--- start of Material ---

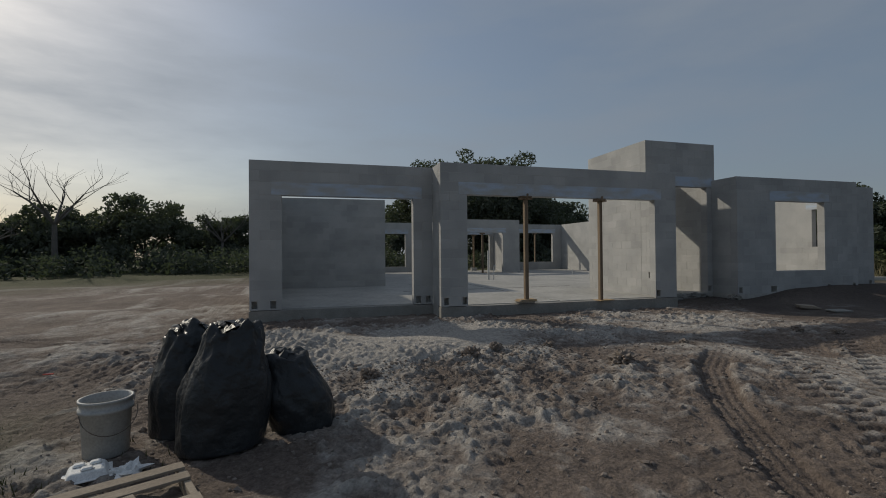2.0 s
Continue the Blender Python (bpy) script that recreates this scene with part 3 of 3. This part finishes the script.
# ---- timber props under the lintels ----
def timber_prop(x, y, z0, z1, w=0.11, tall_base=False, rz=0, plates=True):
    ob = thing("timber_prop", x, y, z0, rz, "brown timber post propping the lintel on a stacked base" if tall_base else "brown timber post propping the lintel on a plywood pad", "prop", "props under lintels")
    base = 0.0
    if tall_base:
        part("base_block", block(-0.21, 0.20, -0.035, 0.16, 0.0, 0.045, 0.008), M_MORTAR, ob, "grey block under the post")
        for k in range(4):
            turn = (3, -4, 6, -2)[k]
            b = block(-0.24 + 0.02 * k, 0.22 - 0.012 * (k % 2), -0.13 + 0.012 * k, 0.15, 0.047 + k * 0.0125, 0.0585 + k * 0.0125, 0.002, pose(0, 0, 0, 0, 0, turn))
            part("plywood_pad", b, M_PLY if k % 2 else M_OLDWOOD, ob)
        base = 0.0975
    elif plates:
        part("plywood_pad", block(-0.13, 0.30, -0.14, 0.12, 0.0, 0.016, 0.002, pose(0, 0, 0, 0, 0, 9)), M_PLY, ob, "orange-brown plywood pad")
        base = 0.017
    for sx in (-1, 1):
        part("post", block(sx * w / 4 - w / 4 + 0.0003, sx * w / 4 + w / 4 - 0.0003, -0.045, 0.045, base, z1 - z0 - 0.075, 0.0025), M_WOOD, ob)
    part("head_wedge", block(-0.01, 0.03, -0.10, -0.072, z1 - z0 - 0.06, z1 - z0 + 0.05, 0.003), M_WOOD, ob, "short upright offcut nailed at the head")
    part("head_plate", block(-0.15, 0.15, -0.07, 0.07, z1 - z0 - 0.073, z1 - z0 - 0.038, 0.003), M_WOOD, ob)
    part("head_plate", block(-0.13, 0.11, -0.10, 0.09, z1 - z0 - 0.036, z1 - z0 - 0.003, 0.003, pose(0, 0, 0, 0, 0, 4)), M_WOOD, ob)
    return ob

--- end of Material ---

--- Exercise requirements ---
Without the images, write out each line of the data verbatim.

--- Reply to the exercise ---
2.0 s
Continue the Blender Python (bpy) script that recreates this scene with part 3 of 3. This part finishes the script.
# ---- timber props under the lintels ----
def timber_prop(x, y, z0, z1, w=0.11, tall_base=False, rz=0, plates=True):
    ob = thing("timber_prop", x, y, z0, rz, "brown timber post propping the lintel on a stacked base" if tall_base else "brown timber post propping the lintel on a plywood pad", "prop", "props under lintels")
    base = 0.0
    if tall_base:
        part("base_block", block(-0.21, 0.20, -0.035, 0.16, 0.0, 0.045, 0.008), M_MORTAR, ob, "grey block under the post")
        for k in range(4):
            turn = (3, -4, 6, -2)[k]
            b = block(-0.24 + 0.02 * k, 0.22 - 0.012 * (k % 2), -0.13 + 0.012 * k, 0.15, 0.047 + k * 0.0125, 0.0585 + k * 0.0125, 0.002, pose(0, 0, 0, 0, 0, turn))
            part("plywood_pad", b, M_PLY if k % 2 else M_OLDWOOD, ob)
        base = 0.0975
    elif plates:
        part("plywood_pad", block(-0.13, 0.30, -0.14, 0.12, 0.0, 0.016, 0.002, pose(0, 0, 0, 0, 0, 9)), M_PLY, ob, "orange-brown plywood pad")
        base = 0.017
    for sx in (-1, 1):
        part("post", block(sx * w / 4 - w / 4 + 0.0003, sx * w / 4 + w / 4 - 0.0003, -0.045, 0.045, base, z1 - z0 - 0.075, 0.0025), M_WOOD, ob)
    part("head_wedge", block(-0.01, 0.03, -0.10, -0.072, z1 - z0 - 0.06, z1 - z0 + 0.05, 0.003), M_WOOD, ob, "short upright offcut nailed at the head")
    part("head_plate", block(-0.15, 0.15, -0.07, 0.07, z1 - z0 - 0.073, z1 - z0 - 0.038, 0.003), M_WOOD, ob)
    part("head_plate", block(-0.13, 0.11, -0.10, 0.09, z1 - z0 - 0.036, z1 - z0 - 0.003, 0.003, pose(0, 0, 0, 0, 0, 4)), M_WOOD, ob)
    return ob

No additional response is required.